> _Stated exercise_
All the data below goes into the copy word for word, but the pictures don't.

> _Provided data_

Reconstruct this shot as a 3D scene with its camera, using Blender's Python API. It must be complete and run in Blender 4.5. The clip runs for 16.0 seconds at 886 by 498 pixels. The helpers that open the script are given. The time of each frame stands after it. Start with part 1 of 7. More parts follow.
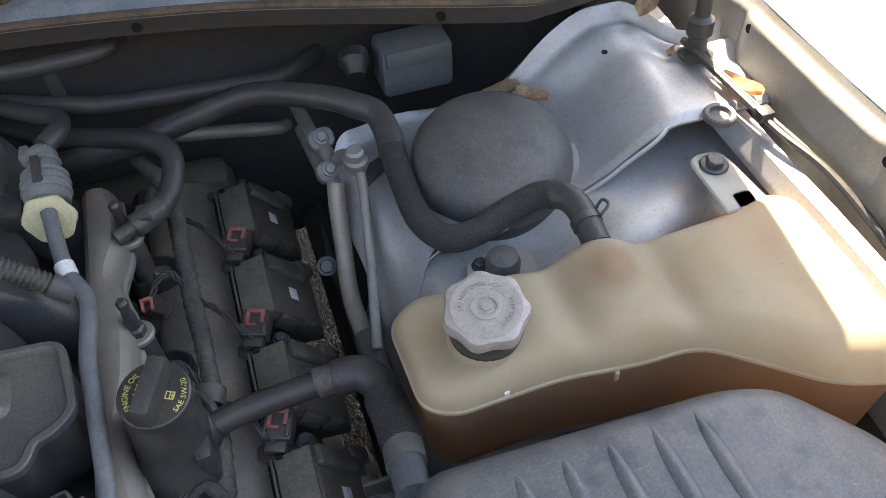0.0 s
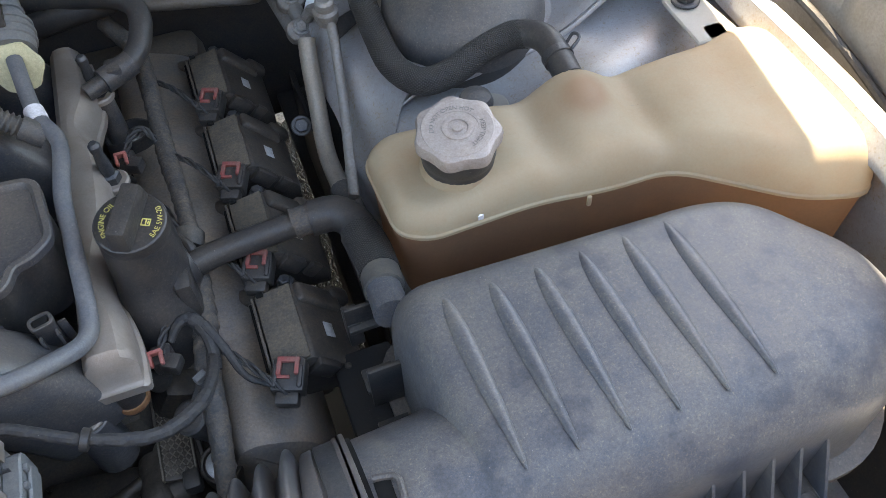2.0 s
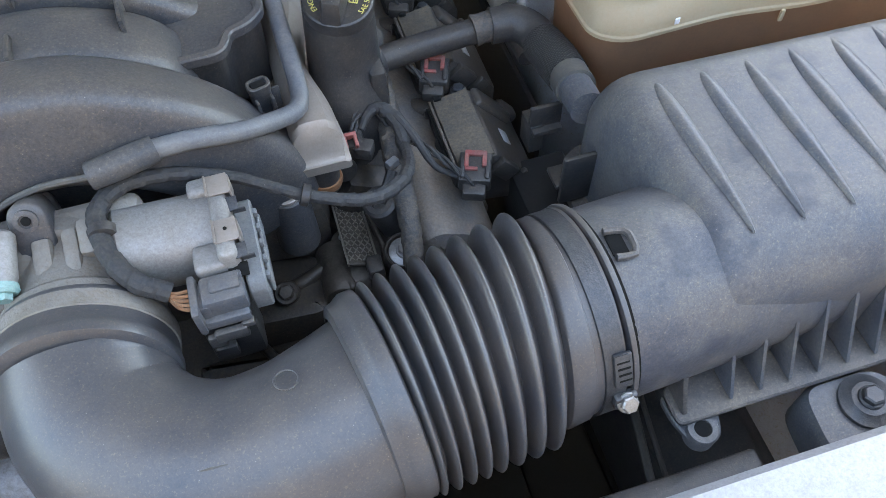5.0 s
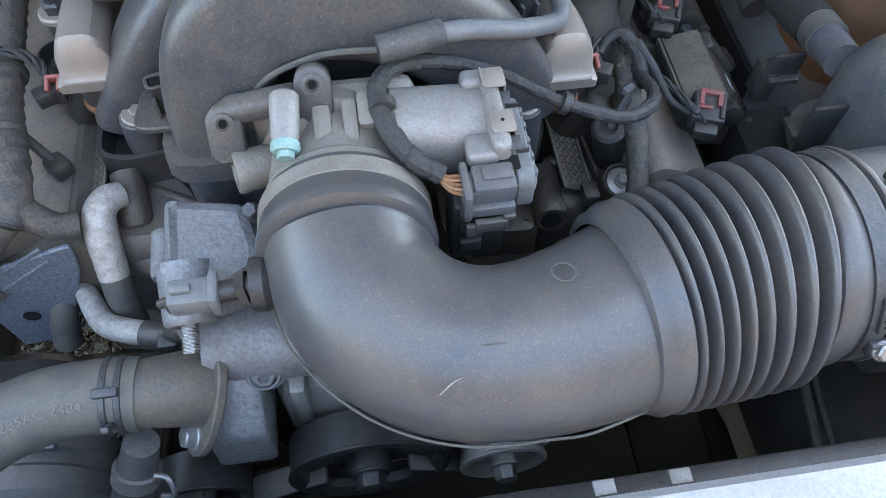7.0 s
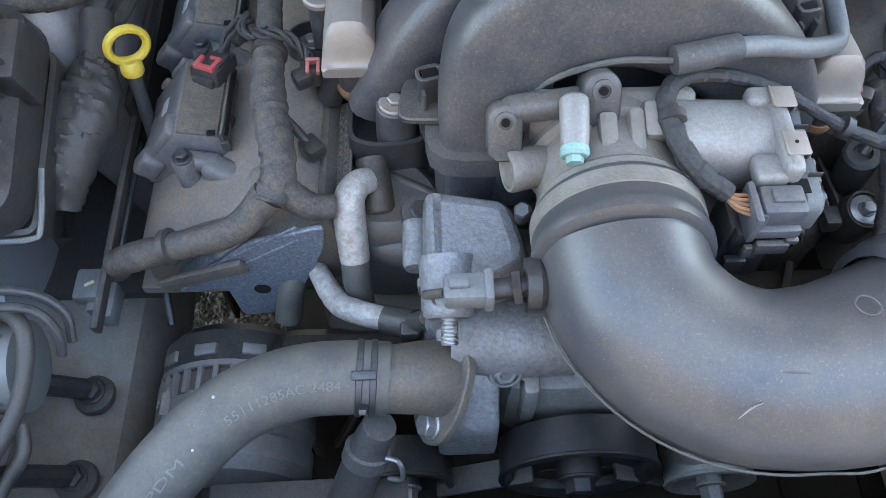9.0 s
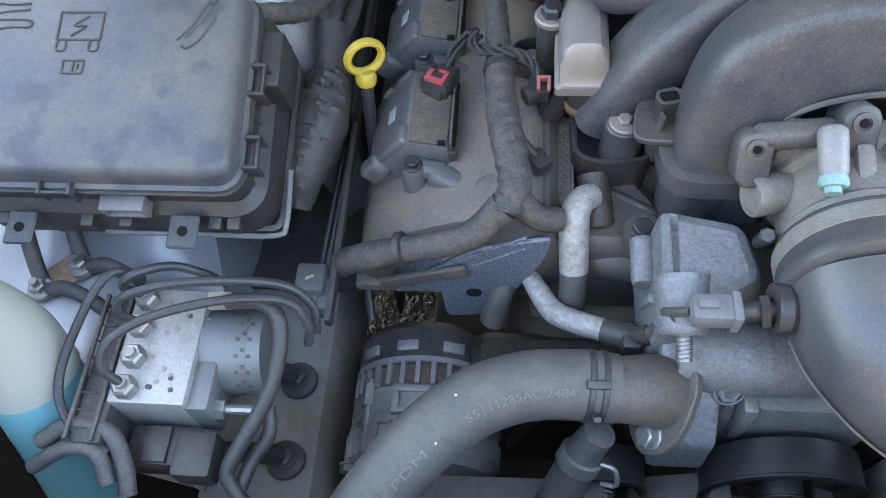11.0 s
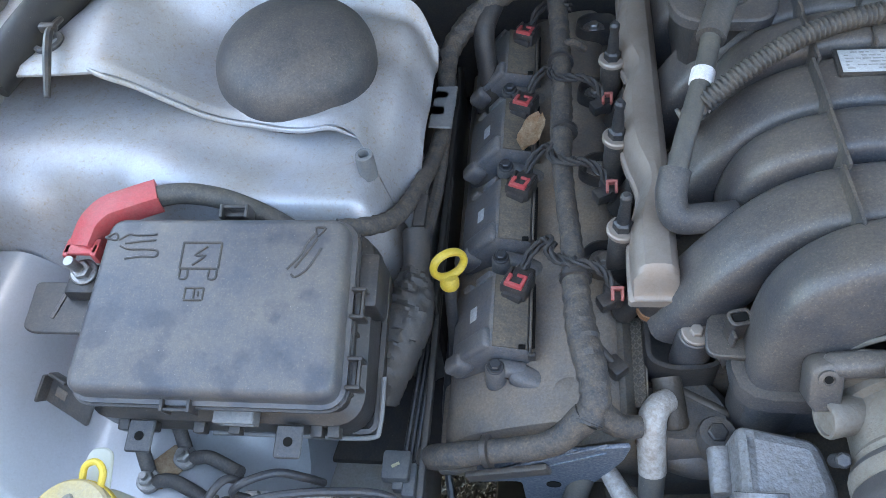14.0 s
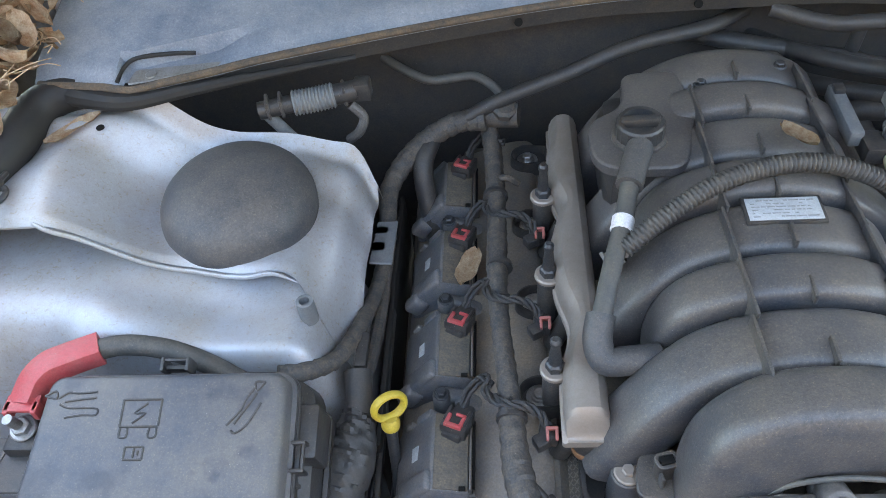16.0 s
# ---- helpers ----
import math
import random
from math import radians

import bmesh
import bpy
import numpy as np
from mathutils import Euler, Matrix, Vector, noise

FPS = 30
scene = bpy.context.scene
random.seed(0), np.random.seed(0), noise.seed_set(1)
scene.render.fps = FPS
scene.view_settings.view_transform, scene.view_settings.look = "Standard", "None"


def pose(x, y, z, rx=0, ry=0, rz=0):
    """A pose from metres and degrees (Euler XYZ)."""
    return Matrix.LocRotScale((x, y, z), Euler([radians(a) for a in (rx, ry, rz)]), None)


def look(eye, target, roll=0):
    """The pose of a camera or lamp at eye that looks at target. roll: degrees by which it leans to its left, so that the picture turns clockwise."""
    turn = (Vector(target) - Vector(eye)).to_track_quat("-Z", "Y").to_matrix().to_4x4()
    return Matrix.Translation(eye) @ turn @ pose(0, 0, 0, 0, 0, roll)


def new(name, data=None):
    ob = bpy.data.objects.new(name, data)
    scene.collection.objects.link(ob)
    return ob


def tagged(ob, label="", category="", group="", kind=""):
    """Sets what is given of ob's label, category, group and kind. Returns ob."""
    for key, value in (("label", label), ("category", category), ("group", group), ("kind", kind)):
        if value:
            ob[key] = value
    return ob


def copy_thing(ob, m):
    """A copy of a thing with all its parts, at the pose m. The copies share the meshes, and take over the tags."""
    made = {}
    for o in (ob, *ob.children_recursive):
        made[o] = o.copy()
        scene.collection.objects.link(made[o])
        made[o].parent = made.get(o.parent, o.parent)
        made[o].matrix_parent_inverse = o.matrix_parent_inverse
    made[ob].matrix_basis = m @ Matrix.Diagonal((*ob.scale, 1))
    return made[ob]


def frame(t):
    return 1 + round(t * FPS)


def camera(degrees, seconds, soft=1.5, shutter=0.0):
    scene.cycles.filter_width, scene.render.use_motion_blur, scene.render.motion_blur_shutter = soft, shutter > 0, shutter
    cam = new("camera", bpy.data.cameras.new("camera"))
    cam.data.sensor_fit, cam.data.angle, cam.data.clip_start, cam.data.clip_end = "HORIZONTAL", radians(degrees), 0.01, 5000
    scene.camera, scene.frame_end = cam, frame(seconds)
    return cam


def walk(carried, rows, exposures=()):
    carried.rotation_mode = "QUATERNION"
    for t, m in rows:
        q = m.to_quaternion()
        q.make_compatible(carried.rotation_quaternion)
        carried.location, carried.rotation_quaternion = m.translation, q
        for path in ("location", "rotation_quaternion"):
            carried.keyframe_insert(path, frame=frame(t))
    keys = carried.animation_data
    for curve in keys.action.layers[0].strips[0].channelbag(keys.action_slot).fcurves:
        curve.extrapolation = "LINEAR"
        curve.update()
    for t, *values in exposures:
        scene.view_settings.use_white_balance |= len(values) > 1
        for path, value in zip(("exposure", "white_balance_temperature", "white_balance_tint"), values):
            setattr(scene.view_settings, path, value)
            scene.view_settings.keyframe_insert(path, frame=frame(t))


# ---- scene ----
cam = camera(58.7, 16.0, soft=0.5)
METRES, EYE, TILT, LEAN, TURN = 0.85, 1.40, -48.36, 1.7, -18.71
ROWS = [
    (0.0, 0.0, 0.0, 0.0, -0.0, 0.0, -0.0),
    (0.5, 0.0131, -0.0055, -0.0242, -0.1, -0.27, 0.82),
    (1.0, 0.0098, -0.0086, -0.0489, -0.63, -1.57, 1.27),
    (1.5, 0.0132, -0.0138, -0.0749, -0.79, -2.62, 1.43),
    (2.0, 0.0111, -0.0089, -0.1027, -0.98, -4.17, 1.71),
    (2.5, -0.0031, -0.0095, -0.1249, -0.97, -5.25, 2.05),
    (3.0, -0.0203, -0.0056, -0.1467, -0.96, -6.59, 2.3),
    (3.5, -0.0438, -0.0119, -0.167, -0.81, -7.18, 2.27),
    (6.0, -0.2164, -0.0451, -0.266, 2.72, -9.44, -5.72),
    (6.5, -0.2572, -0.0502, -0.2825, 3.65, -9.89, -7.71),
    (7.0, -0.2923, -0.0501, -0.2948, 4.76, -10.45, -9.31),
    (7.5, -0.3361, -0.0528, -0.304, 5.81, -10.83, -10.8),
    (8.0, -0.375, -0.0577, -0.3098, 7.09, -11.19, -11.86),
    (8.5, -0.4067, -0.0601, -0.3114, 8.66, -11.74, -12.69),
    (9.0, -0.4388, -0.0674, -0.314, 10.45, -12.3, -13.61),
    (9.5, -0.4682, -0.0804, -0.32, 12.36, -12.89, -14.43),
    (10.0, -0.4947, -0.0929, -0.3275, 13.92, -13.42, -14.86),
    (12.5, -0.6116, -0.1659, -0.2932, 20.04, -14.17, -15.49),
    (13.0, -0.6147, -0.1698, -0.268, 20.2, -12.69, -15.25),
    (13.5, -0.6141, -0.1744, -0.243, 20.06, -10.75, -14.81),
    (14.0, -0.6156, -0.1749, -0.2177, 19.59, -8.84, -14.23),
    (14.5, -0.6186, -0.1753, -0.197, 18.77, -6.96, -13.86),
    (15.0, -0.6167, -0.1815, -0.1751, 18.1, -5.18, -13.41),
    (15.5, -0.6112, -0.1847, -0.1558, 17.35, -3.82, -13.04),
    (16.0, -0.6008, -0.1921, -0.1394, 16.7, -2.72, -12.96),
]
walk(cam, [(t, pose(0.323, -0.305, EYE, TILT, LEAN, TURN) @ pose(METRES * x, METRES * y, METRES * z, 90 + pitch, roll, yaw)) for t, x, y, z, yaw, pitch, roll in ROWS],
     [(0.0, 3.10, 8700, 10), (2.5, 3.40, 8650, 9), (7.0, 3.82, 8150, 7), (10.0, 3.90, 8050, 7), (13.0, 3.89, 7800, 5), (16.0, 3.84, 8500, 7)])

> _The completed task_
Reconstruct this shot as a 3D scene with its camera, using Blender's Python API. It must be complete and run in Blender 4.5. The clip runs for 16.0 seconds at 886 by 498 pixels. The helpers that open the script are given. The time of each frame stands after it. Start with part 1 of 7. More parts follow.
0.0 s
2.0 s
5.0 s
7.0 s
9.0 s
11.0 s
14.0 s
16.0 s
# ---- helpers ----
import math
import random
from math import radians

import bmesh
import bpy
import numpy as np
from mathutils import Euler, Matrix, Vector, noise

FPS = 30
scene = bpy.context.scene
random.seed(0), np.random.seed(0), noise.seed_set(1)
scene.render.fps = FPS
scene.view_settings.view_transform, scene.view_settings.look = "Standard", "None"


def pose(x, y, z, rx=0, ry=0, rz=0):
    """A pose from metres and degrees (Euler XYZ)."""
    return Matrix.LocRotScale((x, y, z), Euler([radians(a) for a in (rx, ry, rz)]), None)


def look(eye, target, roll=0):
    """The pose of a camera or lamp at eye that looks at target. roll: degrees by which it leans to its left, so that the picture turns clockwise."""
    turn = (Vector(target) - Vector(eye)).to_track_quat("-Z", "Y").to_matrix().to_4x4()
    return Matrix.Translation(eye) @ turn @ pose(0, 0, 0, 0, 0, roll)


def new(name, data=None):
    ob = bpy.data.objects.new(name, data)
    scene.collection.objects.link(ob)
    return ob


def tagged(ob, label="", category="", group="", kind=""):
    """Sets what is given of ob's label, category, group and kind. Returns ob."""
    for key, value in (("label", label), ("category", category), ("group", group), ("kind", kind)):
        if value:
            ob[key] = value
    return ob


def copy_thing(ob, m):
    """A copy of a thing with all its parts, at the pose m. The copies share the meshes, and take over the tags."""
    made = {}
    for o in (ob, *ob.children_recursive):
        made[o] = o.copy()
        scene.collection.objects.link(made[o])
        made[o].parent = made.get(o.parent, o.parent)
        made[o].matrix_parent_inverse = o.matrix_parent_inverse
    made[ob].matrix_basis = m @ Matrix.Diagonal((*ob.scale, 1))
    return made[ob]


def frame(t):
    return 1 + round(t * FPS)


def camera(degrees, seconds, soft=1.5, shutter=0.0):
    scene.cycles.filter_width, scene.render.use_motion_blur, scene.render.motion_blur_shutter = soft, shutter > 0, shutter
    cam = new("camera", bpy.data.cameras.new("camera"))
    cam.data.sensor_fit, cam.data.angle, cam.data.clip_start, cam.data.clip_end = "HORIZONTAL", radians(degrees), 0.01, 5000
    scene.camera, scene.frame_end = cam, frame(seconds)
    return cam


def walk(carried, rows, exposures=()):
    carried.rotation_mode = "QUATERNION"
    for t, m in rows:
        q = m.to_quaternion()
        q.make_compatible(carried.rotation_quaternion)
        carried.location, carried.rotation_quaternion = m.translation, q
        for path in ("location", "rotation_quaternion"):
            carried.keyframe_insert(path, frame=frame(t))
    keys = carried.animation_data
    for curve in keys.action.layers[0].strips[0].channelbag(keys.action_slot).fcurves:
        curve.extrapolation = "LINEAR"
        curve.update()
    for t, *values in exposures:
        scene.view_settings.use_white_balance |= len(values) > 1
        for path, value in zip(("exposure", "white_balance_temperature", "white_balance_tint"), values):
            setattr(scene.view_settings, path, value)
            scene.view_settings.keyframe_insert(path, frame=frame(t))


# ---- scene ----
cam = camera(58.7, 16.0, soft=0.5)
METRES, EYE, TILT, LEAN, TURN = 0.85, 1.40, -48.36, 1.7, -18.71
ROWS = [
    (0.0, 0.0, 0.0, 0.0, -0.0, 0.0, -0.0),
    (0.5, 0.0131, -0.0055, -0.0242, -0.1, -0.27, 0.82),
    (1.0, 0.0098, -0.0086, -0.0489, -0.63, -1.57, 1.27),
    (1.5, 0.0132, -0.0138, -0.0749, -0.79, -2.62, 1.43),
    (2.0, 0.0111, -0.0089, -0.1027, -0.98, -4.17, 1.71),
    (2.5, -0.0031, -0.0095, -0.1249, -0.97, -5.25, 2.05),
    (3.0, -0.0203, -0.0056, -0.1467, -0.96, -6.59, 2.3),
    (3.5, -0.0438, -0.0119, -0.167, -0.81, -7.18, 2.27),
    (6.0, -0.2164, -0.0451, -0.266, 2.72, -9.44, -5.72),
    (6.5, -0.2572, -0.0502, -0.2825, 3.65, -9.89, -7.71),
    (7.0, -0.2923, -0.0501, -0.2948, 4.76, -10.45, -9.31),
    (7.5, -0.3361, -0.0528, -0.304, 5.81, -10.83, -10.8),
    (8.0, -0.375, -0.0577, -0.3098, 7.09, -11.19, -11.86),
    (8.5, -0.4067, -0.0601, -0.3114, 8.66, -11.74, -12.69),
    (9.0, -0.4388, -0.0674, -0.314, 10.45, -12.3, -13.61),
    (9.5, -0.4682, -0.0804, -0.32, 12.36, -12.89, -14.43),
    (10.0, -0.4947, -0.0929, -0.3275, 13.92, -13.42, -14.86),
    (12.5, -0.6116, -0.1659, -0.2932, 20.04, -14.17, -15.49),
    (13.0, -0.6147, -0.1698, -0.268, 20.2, -12.69, -15.25),
    (13.5, -0.6141, -0.1744, -0.243, 20.06, -10.75, -14.81),
    (14.0, -0.6156, -0.1749, -0.2177, 19.59, -8.84, -14.23),
    (14.5, -0.6186, -0.1753, -0.197, 18.77, -6.96, -13.86),
    (15.0, -0.6167, -0.1815, -0.1751, 18.1, -5.18, -13.41),
    (15.5, -0.6112, -0.1847, -0.1558, 17.35, -3.82, -13.04),
    (16.0, -0.6008, -0.1921, -0.1394, 16.7, -2.72, -12.96),
]
walk(cam, [(t, pose(0.323, -0.305, EYE, TILT, LEAN, TURN) @ pose(METRES * x, METRES * y, METRES * z, 90 + pitch, roll, yaw)) for t, x, y, z, yaw, pitch, roll in ROWS],
     [(0.0, 3.10, 8700, 10), (2.5, 3.40, 8650, 9), (7.0, 3.82, 8150, 7), (10.0, 3.90, 8050, 7), (13.0, 3.89, 7800, 5), (16.0, 3.84, 8500, 7)])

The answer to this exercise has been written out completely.